Stück für Stück entstehen so die goldene Bordüre und die kreisförmigen Ornamente des Tuchs, in die später die Stofflilien und -schwäne geklebt werden. An einem Arbeitstag schaffen es die Malerinnen und Maler, durchschnittlich 16 Quadratmeter Stoff zu vergolden – im Sitzen: »Größere Muster wie die Schwäne können wir im Stehen mit langen Theatermalerpinseln malen. Die meisten Ornamente des Tuchs sind aber so fein, dass sie im Sitzen und mit kleineren Pinseln aufgetragen werden müssen. Eigentlich malen wir fast alle Details auf dem Boden kriechend«, sagt Natalia Vottariello lachend. Dabei darf das Tuch natürlich nicht mit Straßenschuhen betreten werden. Am Rand liegen Schläppchen und Hausschuhe bereit, manche der Malerinnen und Maler haben nur ihre Socken an. So arbeiten sie sich auf ihren Sitzkissen von Raster zu Raster vorwärts.
Im direkten Vergleich der beiden Vorhänge wird deutlich, welche Spuren die 42 Jahre des Einsatzes am Original hinterlassen haben: Die Farben leuchten nicht mehr so eindringlich, das Gold verblasst und an manchen Stellen haben sich kleine Löcher in der Seide gebildet. Einerseits ist das ein natürlicher Prozess in der Alterung des Stoffes. Andererseits wurden zur Zeit der Anfertigung des Originaltuchs natürlich auch andere Materialen genutzt, erklärt Jezebel Nachtigall: »Das Gold wurde beispielsweise mit einem Kleber aufgetragen, der die Seide stärker angreift als neuere Produkte, die auf Wasserbasis produziert werden und damit schonender für den Stoff sind.«
Als feststand, dass »Illusionen – wie Schwanensee« auf den Spielplan zurückkehrt, war schnell klar, dass der Vorhang neu angefertigt werden muss, da eine Restauration des Originals zu aufwendig gewesen wäre. Bis Ende März muss die Arbeit abgeschlossen sein, da dann die technischen Einrichtungen auf der Bühne der Staatsoper stattfinden und der Vorhang gehängt wird. Bis dahin müssen noch Schwäne geklebt, Schattierungen gemalt, Ösen gestanzt und Ränder vernäht werden. Wenn das Tuch erst einmal hängt, können sie nicht mehr viel verändern.

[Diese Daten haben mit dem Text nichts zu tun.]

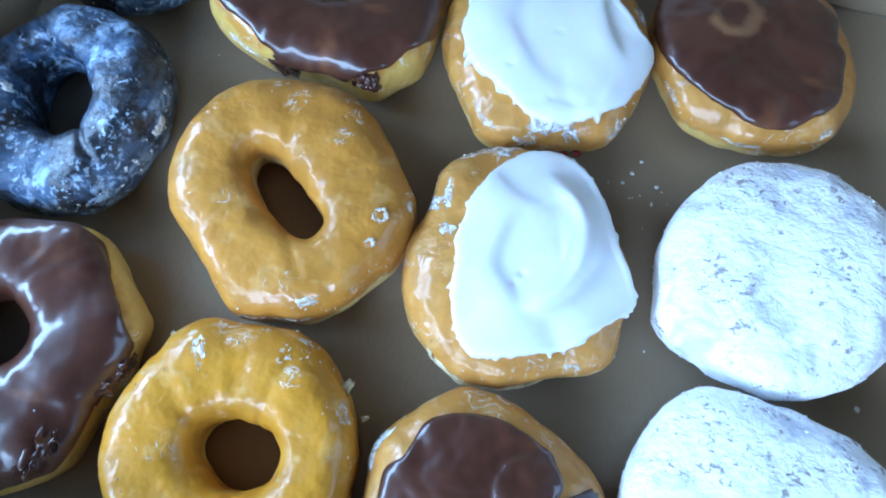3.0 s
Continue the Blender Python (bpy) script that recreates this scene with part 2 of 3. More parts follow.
def grid_faces(rows, cols, wrap_cols=True, wrap_rows=False):
    faces = []
    for r in range(rows if wrap_rows else rows - 1):
        for c in range(cols if wrap_cols else cols - 1):
            a, b = r * cols + c, r * cols + (c + 1) % cols
            d, e = ((r + 1) % rows) * cols + c, ((r + 1) % rows) * cols + (c + 1) % cols
            faces.append((a, b, e, d))
    return faces


def sheet(name, fn, nu, nv, thick, material, parent=None, label="", edge=None, all_round=False):
    """A bent board: fn(u, v) gives the inner face; thick: a vector by which the outer face is set off."""
    pts = [Vector(fn(u / nu, v / nv)) for v in range(nv + 1) for u in range(nu + 1)]
    n, off = len(pts), Vector(thick)
    faces = grid_faces(nv + 1, nu + 1, False)
    faces = faces + [tuple(n + i for i in reversed(f)) for f in faces]
    w = nu + 1
    ring = [*range(nu), *[v * w + nu for v in range(nv)], *[nv * w + u for u in range(nu, 0, -1)], *[v * w for v in range(nv, 0, -1)]]
    faces += [(ring[i], n + ring[i], n + ring[(i + 1) % len(ring)], ring[(i + 1) % len(ring)]) for i in range(len(ring))]
    ob = mesh_object(name, pts + [p + off for p in pts], faces, material, parent, label, smooth=False)
    if edge:
        ob.data.materials.append(edge)
        first, count = (len(faces) - len(ring), len(ring)) if all_round else (len(faces) - len(ring) + nu + nv, nu)
        for f in ob.data.polygons[first:first + count]:
            f.material_index = 1
    return ob


def cyclic(values, angle):
    """Radii at even steps round a circle, joined smoothly (Catmull-Rom)."""
    n = len(values)
    x = angle / math.tau % 1 * n
    i, f = int(x) % n, x % 1
    a, b, c, d = (values[(i + k) % n] for k in (-1, 0, 1, 2))
    return b + 0.5 * f * (c - a + f * (2 * a - 5 * b + 4 * c - d + f * (3 * (b - c) + d - a)))


def oval(a, b, turn, n=2.4, steps=24):
    """Radii of a rounded oblong, longest towards the angle turn."""
    out = []
    for k in range(steps):
        t = math.tau * k / steps - radians(turn)
        out.append((abs(math.cos(t) / a) ** n + abs(math.sin(t) / b) ** n) ** (-1 / n))
    return out


def power(value, p):
    return math.copysign(abs(value) ** p, value)


class Dough:
    """The rounded body of a doughnut: a ring or a filled round, with its own outline in millimetres."""

    def __init__(self, radii, tall, hole=None, hole_at=(0, 0), flat=0.72, rough=1.0, seed=0, tip=(0, 0), dome=0.0, crease=None, grooves=()):
        self.crease, self.grooves = crease, grooves
        self.radii, self.tall, self.hole, self.hole_at = radii, tall / 1000, hole, Vector((*hole_at, 0)) / 1000
        self.flat, self.rough, self.seed, self.tip, self.dome = flat, rough, Vector((seed * 3.7, seed * 1.3, seed * 7.1)), tip, dome

    def at(self, angle, phi, off=0.0, rough=True):
        way = Vector((math.cos(angle), math.sin(angle), 0))
        outer = way * cyclic(self.radii, angle) / 1000
        inner = self.hole_at + way * cyclic(self.hole, angle) / 1000 if self.hole else Vector()
        c, s = math.cos(phi), math.sin(phi)
        if self.hole:
            mid, half = (outer + inner) / 2, (outer - inner) / 2
            p = mid + half * power(c, self.flat if c > 0 else self.flat * 0.72)
        else:
            p = outer * power(max(c, 0.0), self.flat)
        p.z = self.tall * (0.5 + 0.5 * power(s, 0.8 if s > 0 else 0.55))
        p.z += self.tip[0] * p.x + self.tip[1] * p.y
        if self.dome and s > 0:
            p.z += self.dome / 1000 * (1 - min(1, p.xy.length / outer.length) ** 2)
        n = (way * c + Vector((0, 0, s))).normalized()
        lump = 0.0
        if rough:
            q = p + self.seed
            lump = self.rough * (0.0016 * noise.noise(q * 32) + 0.0008 * noise.noise(q * 85) + 0.00035 * noise.noise(q * 220) + 0.0007 * max(0.0, 0.35 - abs(s + 0.1)) * noise.noise(q * 400))
        if self.crease:
            mid, span, height, deep = self.crease
            turn = (math.degrees(angle) - mid + 180) % 360 - 180
            if abs(turn) < span:
                dip = math.exp(-((phi - height - 0.12 * math.cos(turn / 14)) / 0.05) ** 2)
                lump -= deep / 1000 * dip * min(1.0, (span - abs(turn)) / 14)
        for mid, wide, deep in self.grooves:
            turn = (math.degrees(angle) - mid + 8 * noise.noise(p * 60) + 180) % 360 - 180
            lump -= deep / 1000 * math.exp(-(turn / wide) ** 2) * max(0.0, s + 0.25) * (1.0 if self.hole else max(0.0, min(1.0, 1.7 * c - 0.5)))
        p = p + n * (lump + off)
        p.z = max(p.z, 0.0)
        return p

    def body(self, name, material, parent, label="", around=180, up=44):
        if self.hole:
            phis = [math.tau * k / up for k in range(up)]
            verts = [self.at(math.tau * a / around, f) for f in phis for a in range(around)]
            return mesh_object(name, verts, grid_faces(up, around, True, True), material, parent, label)
        phis = [-math.pi / 2 + math.pi * (k + 0.5) / up for k in range(up)]
        verts = [self.at(math.tau * a / around, f) for f in phis for a in range(around)]
        faces = grid_faces(up, around)
        verts += [(0, 0, verts[0].z), Vector((0, 0, sum(v.z for v in verts[-around:]) / around))]
        n = len(verts)
        faces += [((a + 1) % around, a, n - 2) for a in range(around)]
        faces += [((up - 1) * around + a, (up - 1) * around + (a + 1) % around, n - 1) for a in range(around)]
        return mesh_object(name, verts, faces, material, parent, label)

    def phi_of(self, angle, radius):
        """The place on the upper side at that distance from the middle (millimetres)."""
        outer = cyclic(self.radii, angle)
        inner = 0.0
        if self.hole:
            way = Vector((math.cos(angle), math.sin(angle), 0))
            inner = (self.hole_at * 1000 + way * cyclic(self.hole, angle)).dot(way)
            x = (radius - (outer + inner) / 2) / ((outer - inner) / 2)
        else:
            x = radius / outer
        x = max(-0.985, min(0.985, x))
        return math.acos(power(x, 1 / (self.flat if x > 0 or not self.hole else self.flat * 0.72)))

    def icing(self, name, radii, thick, material, parent, label="", into=None, wave=None, ragged=1.0, around=240, across=48, sag=0.0, spikes=0.0, lumpy=True):
        """A poured cap: radii give its outer rim in millimetres; into: how far (radians) past the top it runs into the hole."""
        verts = []
        for a in range(around):
            angle = math.tau * a / around
            way = Vector((math.cos(angle), math.sin(angle), 0))
            q = way * 3 + self.seed
            calm = cyclic(radii, angle)
            r = calm + ragged * (1.1 * noise.noise(q * 1.3) + 0.7 * noise.noise(q * 3.5) + 0.3 * noise.noise(q * 8) + spikes * max(0.0, noise.noise(q * 6 + Vector((9, 2, 5))) - 0.26))
            lo = max(self.phi_of(angle, r) - sag, -0.1)
            hi = math.pi / 2 + ((cyclic(into, angle) if isinstance(into, list) else into) + 0.05 * noise.noise(q * 0.9) if self.hole else 0.0)
            for k in range(across):
                u = k / (across - 1)
                if self.hole:
                    ease = 0.5 - 0.5 * math.cos(math.pi * u)
                    phi, edge = lo + (hi - lo) * ease, min(ease, 1 - ease) * (hi - lo)
                    off = thick / 1000 * (1.5 * (1 - math.exp(-edge / 0.05)) - 0.5 * (1 - math.exp(-edge / 0.25))) - 0.0006
                    p = self.at(angle, phi, off)
                else:
                    radius = (calm + (r - calm) * max(0.0, 1 - 5.5 * u) ** 2) * (1 - u ** 1.25)
                    phi = self.phi_of(angle, max(radius, 0.02)) - (sag * (1 - u) ** 6)
                    edge = calm * u ** 1.25
                    off = thick / 1000 * (1.4 * (1 - math.exp(-edge / 1.1)) - 0.4 * (1 - math.exp(-edge / 5))) - 0.0007
                    p = self.at(angle, phi, off, lumpy)
                if wave:
                    p.z += wave(p.x * 1000, p.y * 1000) / 1000 * min(1, edge / (0.3 if self.hole else 5))
                verts.append(p)
        faces = []
        for a in range(around):
            b = (a + 1) % around
            for k in range(across - 1):
                faces.append((a * across + k, b * across + k, b * across + k + 1, a * across + k + 1))
        return mesh_object(name, verts, faces, material, parent, label)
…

Deswegen hoffen die Theatermalerinnen und -maler, dass das Ergebnis ihrer Arbeit am Ende alle überzeugen wird. In Hochphasen arbeiten momentan sechs Personen gleichzeitig am Tuch. Da muss man sich gut absprechen, damit niemand aus Versehen in noch nicht getrocknete Farbe tritt. Fehler lassen sich nur sehr schwer wieder beheben, erläutern die Theatermalerinnen, da der Stoff sehr empfindlich ist und nicht einfach ausgewaschen werden kann.
»Wir machen immer wieder Reparaturarbeiten an Bühnenbildern, das gehört zu unserem Alltag. Aber in dieser Dimension habe ich das noch nicht erlebt«, sagt Natalia Vottariello. Insgesamt werden sechs Mitarbeiterinnen und Mitarbeiter der Dekorationswerkstätten 11 Wochen Arbeit in dieses eine Detail des Bühnenbildes investiert haben. Wie das fertige Tuch am Ende auf der Bühne wirkt – davon werden sich Jezebel Nachtigall und Natalia Vottariello auf jeden Fall selbst überzeugen.